Chief Minister Digambar Kamat asserted that the State government will not implement the Right to Education Act in Goa without taking into confidence all the stake holders.
The Act passed by the Parliament has raised many queries and upset parents as there are sweeping changes sought to be made in the education system and syllabus.
The main bone of contention in Goa is the medium of instruction and whole day school.
The Act seeks to make it compulsory to have the mother tongue as the medium of instruction at the primary school level. In Goa this would mean either Konkani or Marathi and many parents are opposed to this as they would prefer the medium of instruction to be English.

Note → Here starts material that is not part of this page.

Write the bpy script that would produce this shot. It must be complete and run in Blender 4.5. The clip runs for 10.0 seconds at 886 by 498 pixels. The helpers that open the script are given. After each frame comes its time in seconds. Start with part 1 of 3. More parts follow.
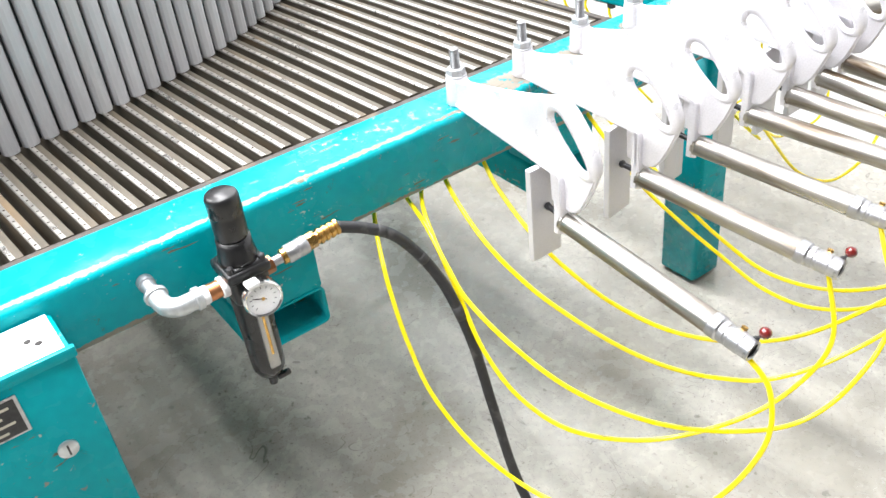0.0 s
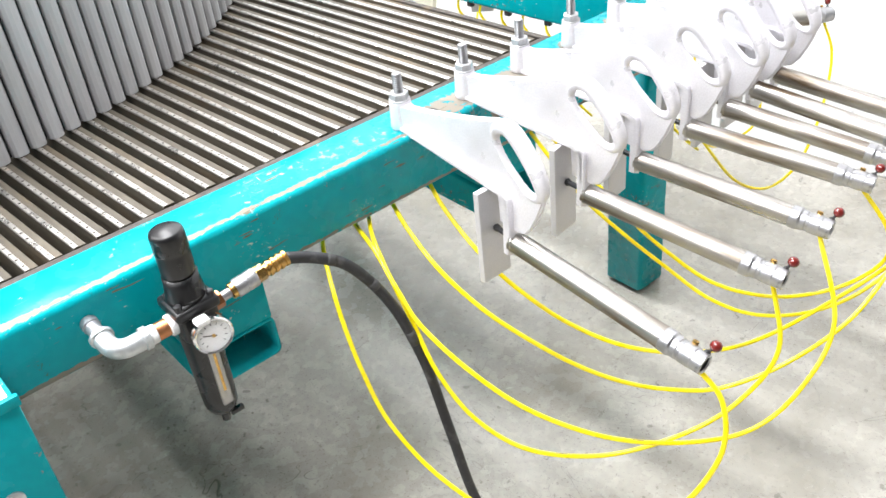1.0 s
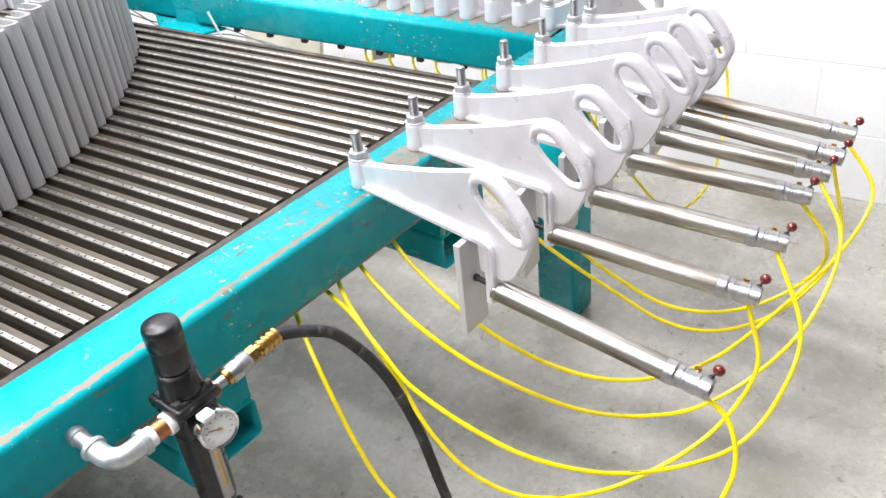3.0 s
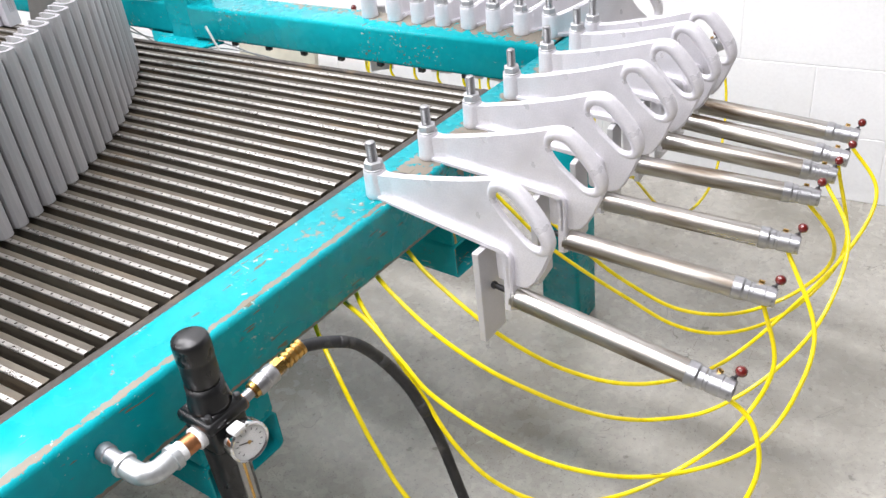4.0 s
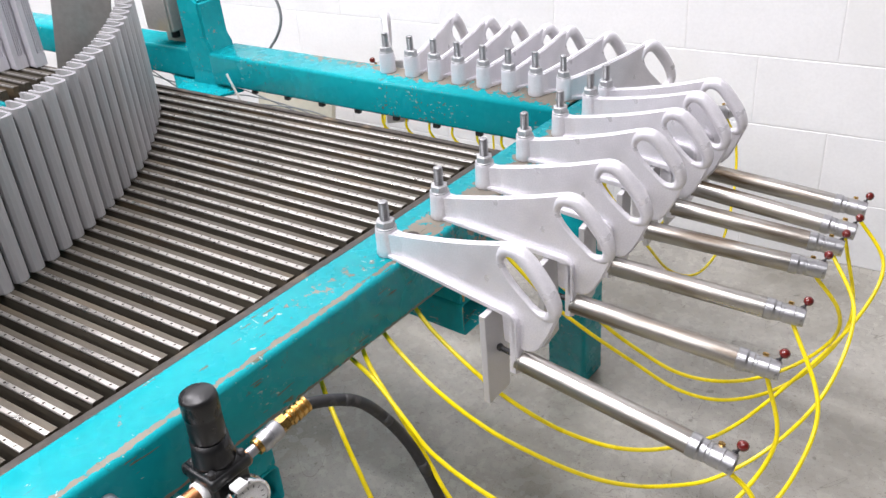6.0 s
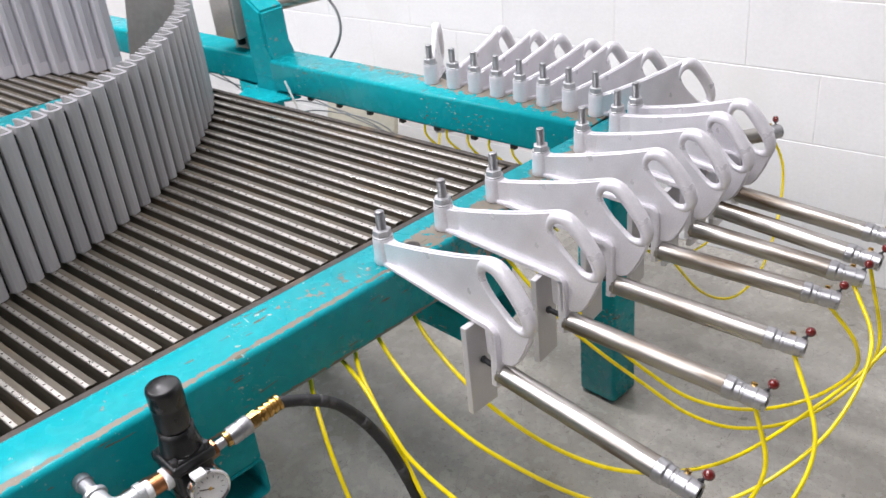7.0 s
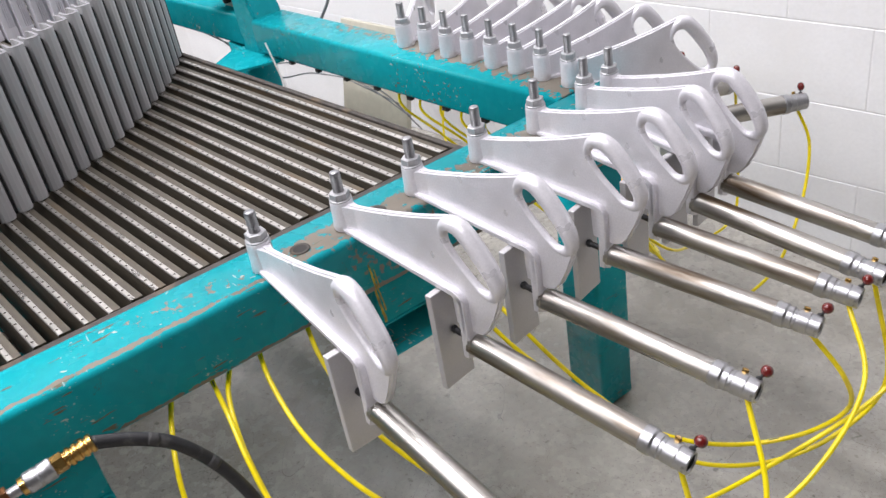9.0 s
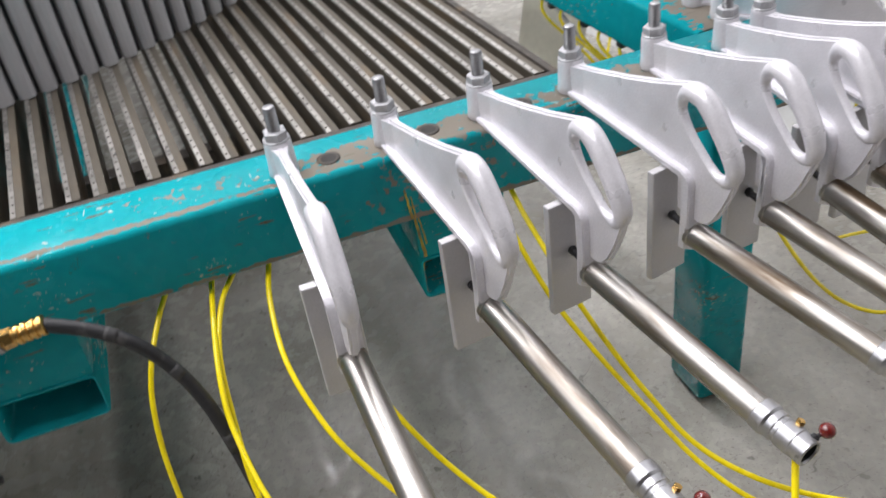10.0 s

In fact, there are a number of schools in Goa imparting education at the primary level in English medium. Even the Diocesan Education Society, which was the first to shift to Konkani medium, has now started a few schools in English medium. Although the Directorate of Education recognizes these English medium primary schools, they receive no grants from the government.
Various Parents Teachers Associations have vehemently opposed the provision to make mother tongue the medium of instruction and instead suggested that instruction be given in English with Konkani as a compulsory subject.
With regards to the proposal to have classes the whole day, most of the schools in Goa are ill-equipped to shift to this pattern as they either lack proper playground, recreational area and even sufficient classrooms. In fact, some schools use the same premises to conduct classes for the primary section for one part of the day and middle and high school section for the other part of the day.